Edwin Encarnacion, in his second year with the Indians, is having a bad start. After posting yearly wRC+s of at least 130 for six straight years, it might be time to wonder if his performance is starting to decline at the age of 35. He might be getting BABIP’d, no doubt, but a single-digit walk rate is uncharacteristic for him. If this holds, this would be his first walk rate below 10 percent since the 2011, the year before his breakout as an elite power hitter.

Also notable on this list is Joey Gallo, who pretty much defined Three True Outcome Era baseball with his surprisingly valuable 2017 season. He hit just .209 last year, but his .327 isolated power alongside a 14.1 percent walk rate made him one of the most tantalizing players in baseball. The question was: could Gallo, despite the bad numbers on paper, actually be good? Any sabermetrician would tell you yes, but, without the walks, Gallo becomes nothing more than a bench or platoon bat with power. He’s tied for second in baseball with 13 home runs, but his 90 wRC+ is 33 points lower than last year.
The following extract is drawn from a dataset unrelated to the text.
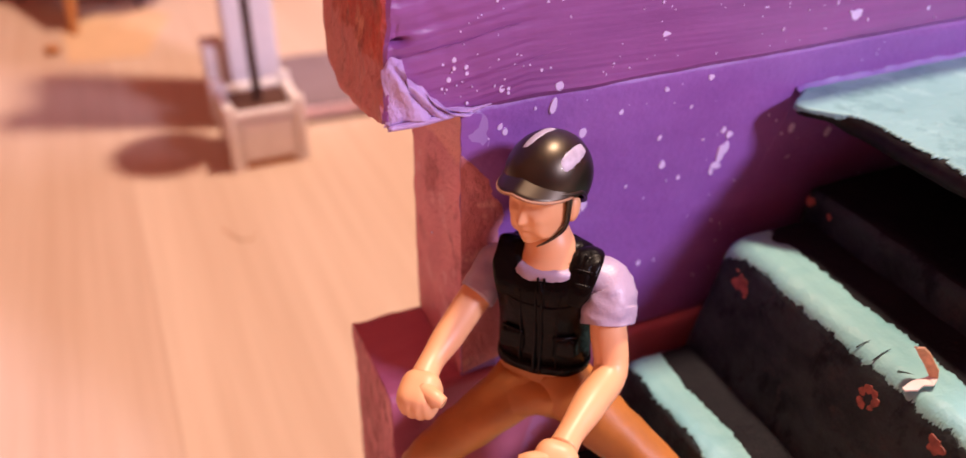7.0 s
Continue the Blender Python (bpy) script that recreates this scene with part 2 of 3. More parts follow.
def part(name, bm, material, parent, label="", smooth=False):
    return link(name, bm, material, parent, label, smooth)


def thing(name, at, label, category, group="", kind=""):
    """An Empty at the base of a thing; its parts are built in world centimetres and moved under it."""
    ob = new(name)
    ob.empty_display_size = 0.01
    return tagged(ob, label, category, group, kind)


def box(bm, x0, x1, y0, y1, z0, z1, bevel=0.0, seg=2):
    r = bmesh.ops.create_cube(bm, size=1)
    for v in r["verts"]:
        v.co = Vector((x0 + (v.co.x + 0.5) * (x1 - x0), y0 + (v.co.y + 0.5) * (y1 - y0), z0 + (v.co.z + 0.5) * (z1 - z0)))
    if bevel:
        es = {e for v in r["verts"] for e in v.link_edges}
        bmesh.ops.bevel(bm, geom=list(es), offset=bevel, segments=seg, profile=0.6, affect="EDGES")
    return bm


def newbox(*a, **k):
    return box(bmesh.new(), *a, **k)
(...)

An almost identical result occurred for a second “Mr. Three True Outcome” player in Yonder Alonso. Alonso’s batting average wasn’t as bad as Gallo’s in 2017, but he too centered his game around launch angle and walks, nearly tripling his previous career-high in home runs from nine. . .to 28. But like Gallo, the strategy does not work unless you have the walks; Alonso doesn’t, and that’s why his wRC+ has dropped 40 points.

On the whole, over the past ten years, 2018’s 8.8 percent walk rate across all batters would be the second-highest single-season mark, behind 2009’s 8.9 percent walk rate. As we’ve seen before — and will likely continue to see — Three True Outcome baseball is here to stay. For many hitters, that means that those 90-foot strolls are necessary in order to be productive.